_SOURCE MATERIAL_.
-*-
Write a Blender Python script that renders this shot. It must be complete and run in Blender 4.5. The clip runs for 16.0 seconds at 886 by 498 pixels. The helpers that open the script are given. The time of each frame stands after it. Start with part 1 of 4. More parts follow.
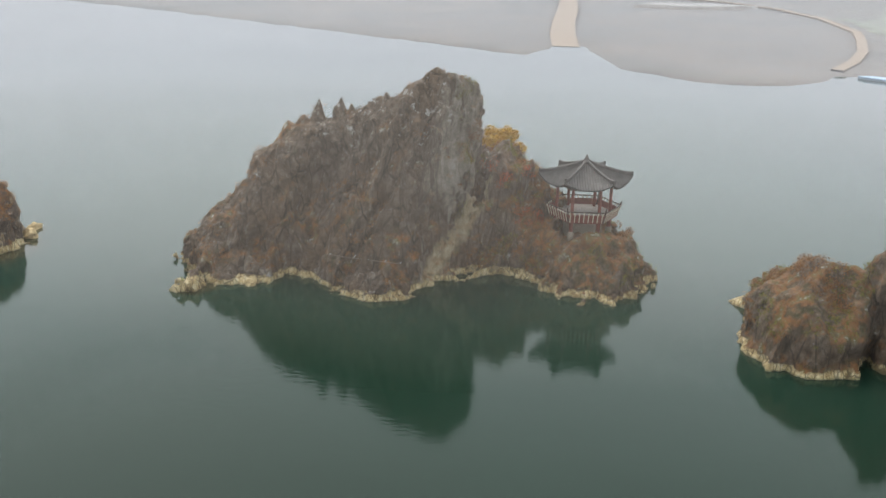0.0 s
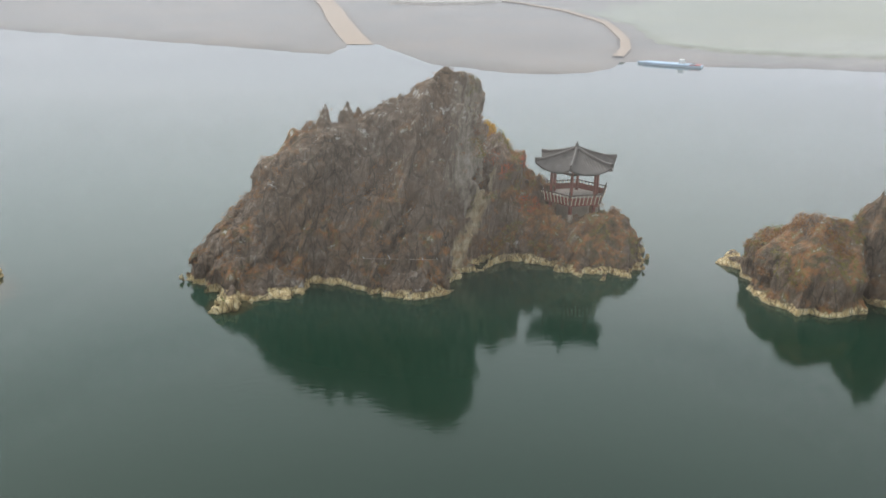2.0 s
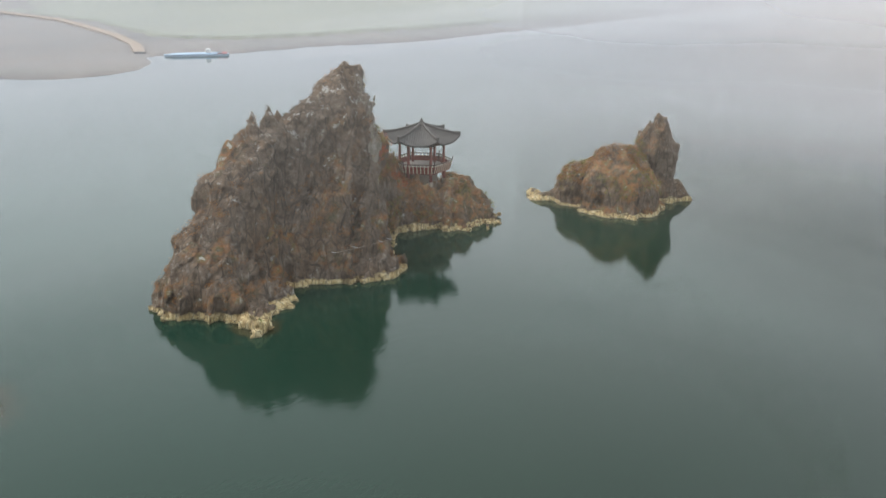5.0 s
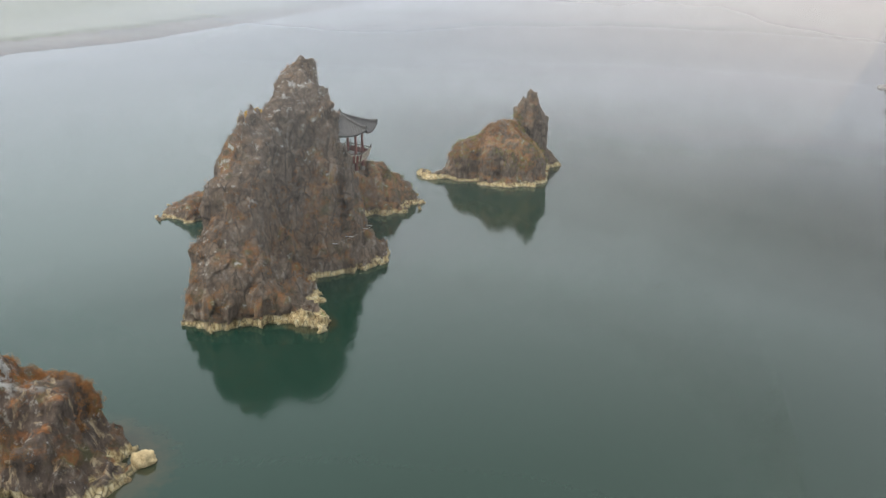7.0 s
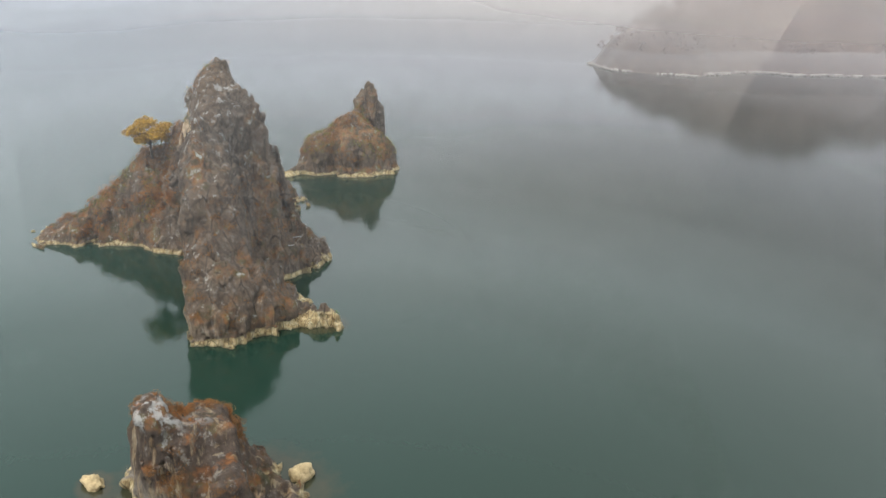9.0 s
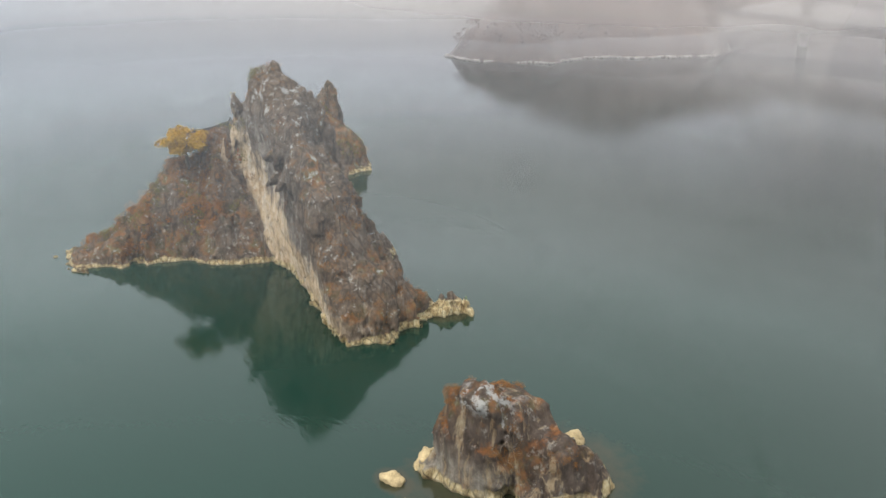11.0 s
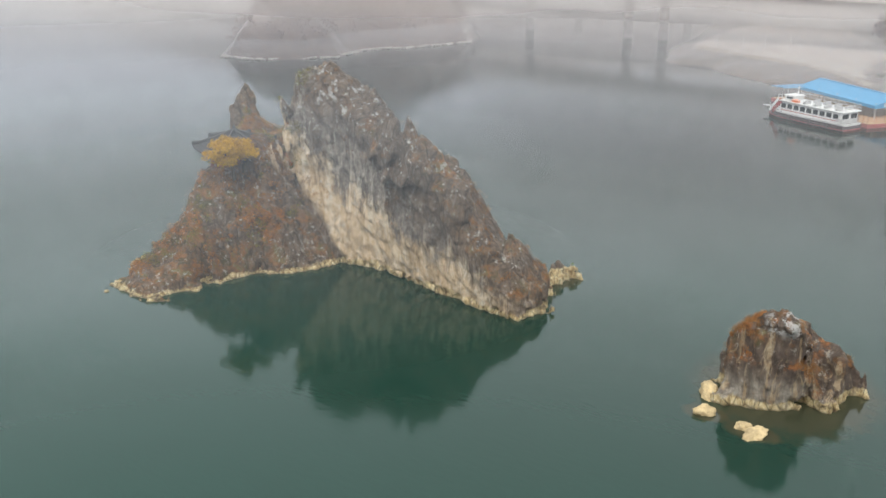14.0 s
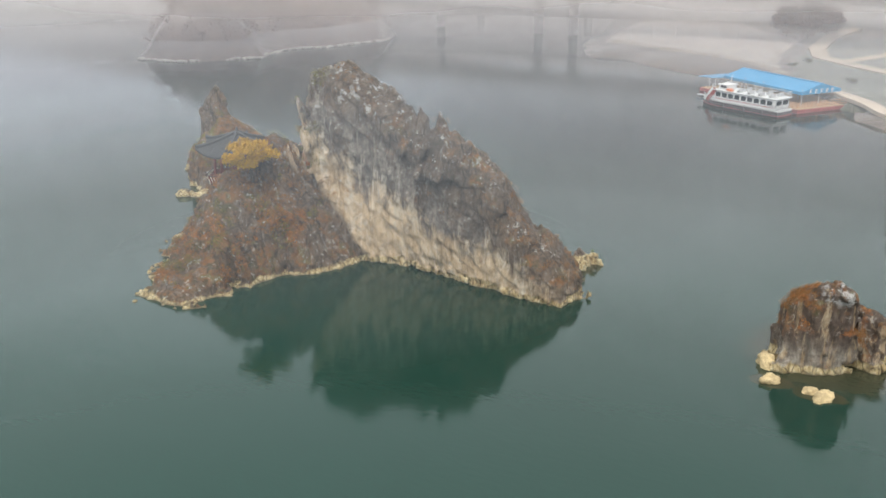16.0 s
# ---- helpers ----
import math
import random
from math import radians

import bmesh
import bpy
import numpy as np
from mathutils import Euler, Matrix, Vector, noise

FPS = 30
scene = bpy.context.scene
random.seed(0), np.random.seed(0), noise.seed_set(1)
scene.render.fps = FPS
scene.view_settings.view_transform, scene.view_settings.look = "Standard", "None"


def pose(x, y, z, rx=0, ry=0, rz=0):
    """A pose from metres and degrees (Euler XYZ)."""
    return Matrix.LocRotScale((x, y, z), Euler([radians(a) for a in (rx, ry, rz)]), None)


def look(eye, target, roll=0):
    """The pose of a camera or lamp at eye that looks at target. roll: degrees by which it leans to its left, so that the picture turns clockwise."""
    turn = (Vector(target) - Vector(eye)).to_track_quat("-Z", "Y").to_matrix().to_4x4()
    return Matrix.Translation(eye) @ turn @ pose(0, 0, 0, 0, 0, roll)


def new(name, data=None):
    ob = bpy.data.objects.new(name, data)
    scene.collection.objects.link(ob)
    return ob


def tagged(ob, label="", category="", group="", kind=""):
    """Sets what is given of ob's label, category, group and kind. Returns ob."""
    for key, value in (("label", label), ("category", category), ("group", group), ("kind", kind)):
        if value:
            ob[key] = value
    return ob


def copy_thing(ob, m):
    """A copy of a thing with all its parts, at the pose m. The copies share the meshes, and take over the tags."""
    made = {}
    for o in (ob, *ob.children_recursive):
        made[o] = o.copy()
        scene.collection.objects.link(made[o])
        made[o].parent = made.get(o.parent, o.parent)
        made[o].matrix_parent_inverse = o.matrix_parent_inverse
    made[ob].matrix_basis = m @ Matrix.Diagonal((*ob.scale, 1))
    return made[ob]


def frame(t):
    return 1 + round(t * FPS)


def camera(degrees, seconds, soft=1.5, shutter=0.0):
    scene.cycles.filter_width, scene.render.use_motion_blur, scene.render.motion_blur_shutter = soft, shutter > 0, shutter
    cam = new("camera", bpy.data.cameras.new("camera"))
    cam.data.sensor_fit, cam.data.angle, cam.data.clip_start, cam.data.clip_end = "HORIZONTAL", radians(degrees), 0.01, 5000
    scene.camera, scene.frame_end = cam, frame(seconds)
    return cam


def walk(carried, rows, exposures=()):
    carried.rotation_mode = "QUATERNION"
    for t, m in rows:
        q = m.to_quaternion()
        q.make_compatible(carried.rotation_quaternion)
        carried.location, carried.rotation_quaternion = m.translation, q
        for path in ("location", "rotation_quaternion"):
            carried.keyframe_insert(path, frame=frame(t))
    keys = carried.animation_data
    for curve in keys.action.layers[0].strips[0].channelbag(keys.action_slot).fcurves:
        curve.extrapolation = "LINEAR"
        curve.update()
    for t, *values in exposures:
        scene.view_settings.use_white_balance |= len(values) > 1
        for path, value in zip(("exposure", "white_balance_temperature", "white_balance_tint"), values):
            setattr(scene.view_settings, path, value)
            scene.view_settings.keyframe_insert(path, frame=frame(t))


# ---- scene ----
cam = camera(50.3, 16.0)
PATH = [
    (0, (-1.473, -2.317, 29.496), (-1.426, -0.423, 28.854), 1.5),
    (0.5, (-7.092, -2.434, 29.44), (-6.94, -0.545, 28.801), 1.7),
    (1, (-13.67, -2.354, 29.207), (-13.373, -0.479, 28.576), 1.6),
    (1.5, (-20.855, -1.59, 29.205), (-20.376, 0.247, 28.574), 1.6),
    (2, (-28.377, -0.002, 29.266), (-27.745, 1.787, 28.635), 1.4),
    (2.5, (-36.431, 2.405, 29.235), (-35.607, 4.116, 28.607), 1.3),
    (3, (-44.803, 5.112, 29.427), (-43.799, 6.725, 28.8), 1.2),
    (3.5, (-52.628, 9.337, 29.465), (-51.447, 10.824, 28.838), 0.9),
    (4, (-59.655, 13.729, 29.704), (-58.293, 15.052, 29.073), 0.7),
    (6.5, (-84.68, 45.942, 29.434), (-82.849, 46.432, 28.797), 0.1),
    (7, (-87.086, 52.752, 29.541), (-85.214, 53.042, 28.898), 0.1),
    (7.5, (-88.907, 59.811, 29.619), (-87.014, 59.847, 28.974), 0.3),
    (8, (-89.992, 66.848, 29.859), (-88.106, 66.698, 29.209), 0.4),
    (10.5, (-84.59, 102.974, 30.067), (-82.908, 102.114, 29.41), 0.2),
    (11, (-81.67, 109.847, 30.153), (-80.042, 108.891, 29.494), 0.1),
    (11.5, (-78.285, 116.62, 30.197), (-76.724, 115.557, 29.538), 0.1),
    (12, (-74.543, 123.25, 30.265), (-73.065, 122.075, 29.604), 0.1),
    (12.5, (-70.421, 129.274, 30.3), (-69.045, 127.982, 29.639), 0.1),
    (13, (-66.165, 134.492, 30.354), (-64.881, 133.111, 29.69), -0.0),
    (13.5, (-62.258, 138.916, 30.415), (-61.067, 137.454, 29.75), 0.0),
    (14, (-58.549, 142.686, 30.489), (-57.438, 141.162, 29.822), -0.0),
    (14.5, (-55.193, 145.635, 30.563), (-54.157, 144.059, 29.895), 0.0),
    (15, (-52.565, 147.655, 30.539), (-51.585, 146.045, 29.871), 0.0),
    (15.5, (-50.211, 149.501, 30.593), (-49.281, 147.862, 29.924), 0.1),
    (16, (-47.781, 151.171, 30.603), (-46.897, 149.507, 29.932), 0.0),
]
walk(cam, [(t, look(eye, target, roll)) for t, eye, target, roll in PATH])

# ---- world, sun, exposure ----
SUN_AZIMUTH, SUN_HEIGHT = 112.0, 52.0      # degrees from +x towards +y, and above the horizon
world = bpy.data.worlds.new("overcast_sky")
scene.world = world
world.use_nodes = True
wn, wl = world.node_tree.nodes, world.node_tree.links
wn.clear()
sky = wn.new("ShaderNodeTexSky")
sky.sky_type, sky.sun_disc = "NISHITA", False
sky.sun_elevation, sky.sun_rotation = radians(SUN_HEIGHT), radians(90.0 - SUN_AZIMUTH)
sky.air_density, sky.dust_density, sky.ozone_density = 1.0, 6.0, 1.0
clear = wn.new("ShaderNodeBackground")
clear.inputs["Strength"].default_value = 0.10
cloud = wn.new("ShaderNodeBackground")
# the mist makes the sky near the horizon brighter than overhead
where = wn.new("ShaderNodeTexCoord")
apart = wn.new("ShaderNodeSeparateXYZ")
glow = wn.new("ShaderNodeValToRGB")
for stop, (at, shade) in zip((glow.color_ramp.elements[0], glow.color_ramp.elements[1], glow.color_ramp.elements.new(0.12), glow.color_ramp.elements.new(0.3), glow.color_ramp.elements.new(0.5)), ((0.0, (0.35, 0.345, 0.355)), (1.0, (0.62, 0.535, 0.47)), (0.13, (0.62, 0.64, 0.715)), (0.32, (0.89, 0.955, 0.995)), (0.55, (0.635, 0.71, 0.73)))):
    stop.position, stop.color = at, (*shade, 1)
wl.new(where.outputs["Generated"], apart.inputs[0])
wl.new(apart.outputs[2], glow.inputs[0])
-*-
Give nothing but the number of lines containing the string "random".

2